The size of the largest ripples depended on how fast sound could move through that plasma-filled space. And guess what? These ripples turned out to be about 500 million light-years wide. When the plasma cooled down, it left behind these enormous 3D ripple marks, much like footprints in the cosmic sand.

As the universe continued to age after the Big Bang, galaxies started appearing in places where many other galaxies already existed. These gatherings of galaxies formed large bubble-like spaces.

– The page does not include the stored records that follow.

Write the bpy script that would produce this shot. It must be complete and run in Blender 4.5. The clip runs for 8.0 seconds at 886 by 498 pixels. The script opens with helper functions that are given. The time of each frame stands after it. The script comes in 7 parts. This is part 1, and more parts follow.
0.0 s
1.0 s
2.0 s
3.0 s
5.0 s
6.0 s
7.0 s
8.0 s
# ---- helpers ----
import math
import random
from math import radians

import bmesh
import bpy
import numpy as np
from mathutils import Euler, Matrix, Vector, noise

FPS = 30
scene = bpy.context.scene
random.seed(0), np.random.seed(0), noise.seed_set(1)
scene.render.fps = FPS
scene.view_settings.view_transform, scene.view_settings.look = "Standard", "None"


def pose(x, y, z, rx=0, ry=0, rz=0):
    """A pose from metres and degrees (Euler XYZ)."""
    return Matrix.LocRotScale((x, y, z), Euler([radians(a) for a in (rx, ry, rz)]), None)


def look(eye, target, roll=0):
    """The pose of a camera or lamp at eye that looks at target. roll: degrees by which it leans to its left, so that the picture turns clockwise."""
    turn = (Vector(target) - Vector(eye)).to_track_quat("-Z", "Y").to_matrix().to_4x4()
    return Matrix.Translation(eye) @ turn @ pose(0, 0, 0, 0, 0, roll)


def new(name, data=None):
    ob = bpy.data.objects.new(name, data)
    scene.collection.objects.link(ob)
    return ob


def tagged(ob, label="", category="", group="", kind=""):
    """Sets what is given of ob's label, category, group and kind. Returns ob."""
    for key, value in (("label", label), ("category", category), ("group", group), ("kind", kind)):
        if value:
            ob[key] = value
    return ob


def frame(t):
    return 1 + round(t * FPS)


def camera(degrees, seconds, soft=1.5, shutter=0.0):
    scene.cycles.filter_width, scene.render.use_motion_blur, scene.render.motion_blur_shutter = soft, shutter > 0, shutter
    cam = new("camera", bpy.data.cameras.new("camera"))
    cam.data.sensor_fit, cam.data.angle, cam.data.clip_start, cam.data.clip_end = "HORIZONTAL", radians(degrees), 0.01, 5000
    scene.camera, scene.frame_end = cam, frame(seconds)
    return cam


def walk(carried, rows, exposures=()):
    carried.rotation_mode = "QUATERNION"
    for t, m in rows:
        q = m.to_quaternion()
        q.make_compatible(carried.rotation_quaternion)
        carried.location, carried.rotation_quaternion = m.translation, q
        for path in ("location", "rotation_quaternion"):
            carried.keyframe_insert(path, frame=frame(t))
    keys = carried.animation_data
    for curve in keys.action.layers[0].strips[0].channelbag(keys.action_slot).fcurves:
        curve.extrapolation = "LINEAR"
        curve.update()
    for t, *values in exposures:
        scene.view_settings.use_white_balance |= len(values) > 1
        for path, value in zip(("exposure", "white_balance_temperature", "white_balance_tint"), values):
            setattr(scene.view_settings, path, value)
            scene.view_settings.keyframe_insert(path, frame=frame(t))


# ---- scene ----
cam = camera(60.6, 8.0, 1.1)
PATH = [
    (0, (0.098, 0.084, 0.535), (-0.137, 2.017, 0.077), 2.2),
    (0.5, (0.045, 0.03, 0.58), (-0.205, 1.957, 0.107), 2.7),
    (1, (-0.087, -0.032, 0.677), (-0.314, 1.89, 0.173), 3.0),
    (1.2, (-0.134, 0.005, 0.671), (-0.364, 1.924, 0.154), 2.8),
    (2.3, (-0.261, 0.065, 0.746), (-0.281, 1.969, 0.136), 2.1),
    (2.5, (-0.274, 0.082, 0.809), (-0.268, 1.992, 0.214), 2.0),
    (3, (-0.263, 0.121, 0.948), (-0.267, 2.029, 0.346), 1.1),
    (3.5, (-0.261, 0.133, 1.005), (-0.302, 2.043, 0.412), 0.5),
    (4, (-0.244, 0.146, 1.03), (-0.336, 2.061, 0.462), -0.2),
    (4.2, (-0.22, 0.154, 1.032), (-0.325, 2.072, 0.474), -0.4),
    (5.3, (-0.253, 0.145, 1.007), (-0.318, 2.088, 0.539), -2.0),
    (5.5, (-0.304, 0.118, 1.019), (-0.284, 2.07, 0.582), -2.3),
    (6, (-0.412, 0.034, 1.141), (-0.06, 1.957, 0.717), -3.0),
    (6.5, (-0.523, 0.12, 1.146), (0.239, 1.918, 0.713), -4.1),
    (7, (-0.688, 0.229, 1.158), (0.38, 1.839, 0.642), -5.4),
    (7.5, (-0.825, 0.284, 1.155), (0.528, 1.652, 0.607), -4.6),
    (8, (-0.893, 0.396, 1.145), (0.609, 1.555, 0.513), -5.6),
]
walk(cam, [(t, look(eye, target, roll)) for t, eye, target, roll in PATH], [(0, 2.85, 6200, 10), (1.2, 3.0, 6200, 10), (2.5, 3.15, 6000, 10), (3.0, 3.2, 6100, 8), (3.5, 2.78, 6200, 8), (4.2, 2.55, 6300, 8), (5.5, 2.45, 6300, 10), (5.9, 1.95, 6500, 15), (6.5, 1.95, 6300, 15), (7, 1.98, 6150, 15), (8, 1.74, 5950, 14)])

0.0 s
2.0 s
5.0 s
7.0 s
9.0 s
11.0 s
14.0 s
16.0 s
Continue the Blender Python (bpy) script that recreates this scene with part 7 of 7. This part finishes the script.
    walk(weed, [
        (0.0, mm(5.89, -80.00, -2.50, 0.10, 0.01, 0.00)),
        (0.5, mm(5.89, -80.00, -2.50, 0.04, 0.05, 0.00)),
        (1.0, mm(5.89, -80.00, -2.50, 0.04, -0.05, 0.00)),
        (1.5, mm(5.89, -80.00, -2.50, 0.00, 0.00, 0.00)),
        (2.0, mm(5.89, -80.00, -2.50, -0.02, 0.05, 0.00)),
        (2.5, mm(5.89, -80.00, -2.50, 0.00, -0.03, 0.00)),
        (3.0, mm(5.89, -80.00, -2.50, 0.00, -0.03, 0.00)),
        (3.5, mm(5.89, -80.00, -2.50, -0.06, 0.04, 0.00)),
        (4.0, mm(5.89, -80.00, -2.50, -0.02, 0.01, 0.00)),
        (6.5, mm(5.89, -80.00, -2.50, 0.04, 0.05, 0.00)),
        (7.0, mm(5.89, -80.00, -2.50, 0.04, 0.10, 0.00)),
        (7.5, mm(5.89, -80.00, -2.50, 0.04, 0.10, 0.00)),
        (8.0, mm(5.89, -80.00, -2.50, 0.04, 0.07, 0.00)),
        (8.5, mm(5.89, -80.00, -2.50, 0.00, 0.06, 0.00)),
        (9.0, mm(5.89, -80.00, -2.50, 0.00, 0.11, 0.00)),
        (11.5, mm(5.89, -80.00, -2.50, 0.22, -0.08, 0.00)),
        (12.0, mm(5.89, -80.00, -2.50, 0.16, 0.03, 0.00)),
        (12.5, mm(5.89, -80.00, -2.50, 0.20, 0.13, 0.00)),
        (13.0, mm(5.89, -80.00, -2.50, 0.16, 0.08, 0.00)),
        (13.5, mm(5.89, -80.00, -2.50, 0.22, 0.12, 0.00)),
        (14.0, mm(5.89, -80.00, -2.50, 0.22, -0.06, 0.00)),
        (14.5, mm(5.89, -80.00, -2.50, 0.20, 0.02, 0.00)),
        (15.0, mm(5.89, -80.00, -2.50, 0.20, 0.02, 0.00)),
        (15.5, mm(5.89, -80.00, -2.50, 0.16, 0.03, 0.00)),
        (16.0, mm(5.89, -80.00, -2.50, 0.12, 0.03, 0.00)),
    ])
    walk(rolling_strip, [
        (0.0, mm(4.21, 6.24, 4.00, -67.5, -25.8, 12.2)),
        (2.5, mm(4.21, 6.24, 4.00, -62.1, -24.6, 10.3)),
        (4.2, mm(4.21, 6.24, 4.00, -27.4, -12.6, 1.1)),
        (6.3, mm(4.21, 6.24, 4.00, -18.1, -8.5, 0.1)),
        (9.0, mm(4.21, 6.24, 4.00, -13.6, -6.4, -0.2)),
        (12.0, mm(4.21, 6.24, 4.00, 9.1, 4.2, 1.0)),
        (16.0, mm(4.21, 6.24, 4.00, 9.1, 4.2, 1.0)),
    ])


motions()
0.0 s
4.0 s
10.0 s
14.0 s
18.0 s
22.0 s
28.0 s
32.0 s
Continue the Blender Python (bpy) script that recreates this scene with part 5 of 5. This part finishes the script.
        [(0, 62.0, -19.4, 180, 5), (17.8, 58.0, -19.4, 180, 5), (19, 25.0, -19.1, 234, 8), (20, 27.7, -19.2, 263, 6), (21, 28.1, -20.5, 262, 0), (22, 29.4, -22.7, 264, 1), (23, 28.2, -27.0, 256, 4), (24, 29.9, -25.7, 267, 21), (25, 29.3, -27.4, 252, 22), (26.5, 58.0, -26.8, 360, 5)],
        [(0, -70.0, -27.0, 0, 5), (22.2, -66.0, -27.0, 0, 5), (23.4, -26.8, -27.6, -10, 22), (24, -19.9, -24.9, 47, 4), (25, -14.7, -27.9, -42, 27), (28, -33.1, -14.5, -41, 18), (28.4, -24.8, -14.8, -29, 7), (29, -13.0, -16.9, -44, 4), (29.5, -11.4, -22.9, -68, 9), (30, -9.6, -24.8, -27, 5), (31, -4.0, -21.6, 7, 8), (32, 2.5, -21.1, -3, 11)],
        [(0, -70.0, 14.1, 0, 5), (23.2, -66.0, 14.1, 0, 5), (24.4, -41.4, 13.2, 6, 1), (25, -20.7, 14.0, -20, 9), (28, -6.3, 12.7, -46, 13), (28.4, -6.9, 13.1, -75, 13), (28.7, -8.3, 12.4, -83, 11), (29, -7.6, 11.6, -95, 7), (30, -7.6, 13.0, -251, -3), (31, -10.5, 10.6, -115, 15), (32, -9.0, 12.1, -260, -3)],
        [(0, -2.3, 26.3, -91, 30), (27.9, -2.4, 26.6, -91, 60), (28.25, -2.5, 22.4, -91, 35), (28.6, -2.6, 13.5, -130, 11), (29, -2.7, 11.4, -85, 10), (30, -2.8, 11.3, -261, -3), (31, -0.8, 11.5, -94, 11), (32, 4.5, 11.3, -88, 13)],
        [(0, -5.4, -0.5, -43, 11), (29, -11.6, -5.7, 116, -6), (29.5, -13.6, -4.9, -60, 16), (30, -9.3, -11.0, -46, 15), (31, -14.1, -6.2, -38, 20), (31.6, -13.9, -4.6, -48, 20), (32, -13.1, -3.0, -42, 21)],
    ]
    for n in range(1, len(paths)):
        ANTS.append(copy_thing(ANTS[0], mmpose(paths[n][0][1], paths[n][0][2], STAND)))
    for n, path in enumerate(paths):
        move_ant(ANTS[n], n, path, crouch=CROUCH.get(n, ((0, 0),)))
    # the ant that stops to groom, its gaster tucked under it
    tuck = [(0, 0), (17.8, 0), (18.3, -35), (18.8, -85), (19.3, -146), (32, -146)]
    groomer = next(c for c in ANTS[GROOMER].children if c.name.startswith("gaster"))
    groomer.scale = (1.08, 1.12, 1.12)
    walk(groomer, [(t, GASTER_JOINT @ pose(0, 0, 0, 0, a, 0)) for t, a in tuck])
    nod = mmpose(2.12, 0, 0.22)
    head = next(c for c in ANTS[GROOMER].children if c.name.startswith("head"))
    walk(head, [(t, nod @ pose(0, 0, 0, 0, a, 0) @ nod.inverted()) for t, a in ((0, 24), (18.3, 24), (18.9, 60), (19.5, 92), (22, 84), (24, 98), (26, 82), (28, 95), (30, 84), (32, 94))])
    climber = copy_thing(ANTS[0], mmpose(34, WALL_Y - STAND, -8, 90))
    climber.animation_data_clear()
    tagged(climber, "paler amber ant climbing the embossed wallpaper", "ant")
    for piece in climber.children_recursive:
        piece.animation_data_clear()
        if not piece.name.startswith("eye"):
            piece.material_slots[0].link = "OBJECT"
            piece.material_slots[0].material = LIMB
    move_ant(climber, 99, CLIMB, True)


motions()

Here’s why this is important: by examining how galaxies are spread out in these bubbles, we can learn more about those ripples we mentioned earlier – the Baryon Acoustic Oscillations (BAOs). It’s akin to reading the universe’s story by observing how galaxies huddle together.

Laniakea supercluster

In 2014, the same group of scientists pinpointed something called the Laniakea Supercluster. It’s a place where our Milky Way resides, along with roughly 100,000 other galaxies.

Surprisingly, the Laniakea Supercluster is only about 500 million light-years wide, which is just half the width of Ho’oleilana, the massive cosmic structure we’re talking about. The Laniakea Supercluster stretches all the way to the edge of this larger cosmic bubble.

Researchers had found signs of Ho’oleilana before. Back in 2016, the Sloan Digital Sky Survey identified a part of its shell-like shape. However, the true size of this cosmic bubble remained hidden until now.

Daniel Pomarede, a researcher at CEA Paris-Saclay University and the group’s mapmaker, stated, “I am the cartographer of the group, and mapping Ho’oleilana in three dimensions helps us understand its content and relationship with its surroundings.”

He further said, “It was an amazing process to construct this map and see how the giant shell structure of Ho’oleilana is composed of elements that were identified in the past as being themselves some of the largest structures of the universe.”